Mit Fahrzeugen wie dem Volt soll nun die nächste Generation der Umweltautos, die so genannten "Plug-In-Hybriden", auf die Straße kommen. Diese lassen sich auch an der Steckdose laden und somit auch für längere CO2-freie Strecken nutzen, weil sie mehr Energie speichern können. Allerdings scheint hier Sand im Getriebe der technischen Entwicklung zu sein - so musste Toyota kürzlich zugeben, dass man aufgrund von Problemen mit der Batterie Verschiebungen vornehmen muss. Der Grund: Die verwendeten, stärkeren Lithium-Ionen-Akkus sind recht anfällig, explodierten in Laptops beispielsweise schon einmal. Die Technologie an Autos anzupassen und sicherheitstechnisch durchzutesten, gilt als größeres Problem.
Bei GM will man es meistern können. Lutz gab in Detroit in dieser Woche offen zu, dass es auch in seiner eigenen Firma Skeptiker gab und noch gibt. "Diese Leute kauen auf den Nägeln herum", wenn das Thema angesprochen werde. "Aber diejenigen von uns in Führungspositionen haben immer wieder gesagt, dass wir es tun müssen."
Die Hinwendung zum Ökotrend kommt auch daher, dass sich mit solchen Fahrzeugen gutes Geld verdienen lässt.
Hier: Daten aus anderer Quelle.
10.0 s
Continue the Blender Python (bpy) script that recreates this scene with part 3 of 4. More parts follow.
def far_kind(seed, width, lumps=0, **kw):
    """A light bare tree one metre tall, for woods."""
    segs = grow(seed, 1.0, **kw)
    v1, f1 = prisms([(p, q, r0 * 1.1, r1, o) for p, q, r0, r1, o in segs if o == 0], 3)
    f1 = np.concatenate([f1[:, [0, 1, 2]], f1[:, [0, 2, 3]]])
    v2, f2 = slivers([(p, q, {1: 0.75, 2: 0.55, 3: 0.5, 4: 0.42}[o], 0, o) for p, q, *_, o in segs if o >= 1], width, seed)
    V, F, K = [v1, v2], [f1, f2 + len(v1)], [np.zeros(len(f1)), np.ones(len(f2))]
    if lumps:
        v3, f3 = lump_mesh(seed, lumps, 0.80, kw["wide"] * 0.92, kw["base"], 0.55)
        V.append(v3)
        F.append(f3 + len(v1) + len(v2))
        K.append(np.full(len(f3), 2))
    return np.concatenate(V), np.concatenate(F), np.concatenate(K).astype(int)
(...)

Toyota hat seit Markteinführung seiner Hybridtechnik Ende der Neunzigerjahre immerhin schon eine Million entsprechende Fahrzeuge abgesetzt. Der Hybrid-Markt wird von den Japanern in den USA zu 80 Prozent beherrscht - eine Traumzahl, die man sich bei GM nicht mehr lange ansehen kann und will. Lutz sagte, er ärgere sich heute, dass sein Unternehmen nicht schon in der Anfangsphase auf Hybrid-Ansätze gesetzt habe: "Wir hätten es gekonnt."
Der Chevrolet Volt soll insgesamt gute 65 Kilometer mit einer vollen Batterieladung ohne Benzinmotor fahren können - selbiger ist für Notfälle und unaufgeladene Zeiten aber weiterhin montiert. Mit dieser Reichweite soll das Fahrzeug für den durchschnittlichen Pendler gut geeignet sein: Der kann sein Auto nachts aufladen und damit dann problemlos morgens zur Arbeit und abends wieder zurück fahren, ohne einen Tropfen Benzin zu verbrauchen. So ist zumindest die Theorie. In der Praxis muss GM noch einige Probleme lösen, die auch - wie bei Toyota - mit den notwendigen Lithium-Ionen-Akkus zusammenhängen. Die Kosten des Volt sollen zwischen 20.000 und 30.000 Dollar liegen. Ob GM zunächst nur verleast, ist unklar. Lutz betonte, man wolle mit dem Volt, einem Sportwagen-ähnlichen Kompaktmodell, das Markenimage GMs prägen, wie dies der Prius bei Toyota getan habe. Bis Ostern 2008 will der Konzern nun zunächst die wichtigen Komponenten wie Elektroantrieb und Batteriesystem soweit fertigstellen, dass sie in einer anderen Karosserie auf der Straße getestet werden können.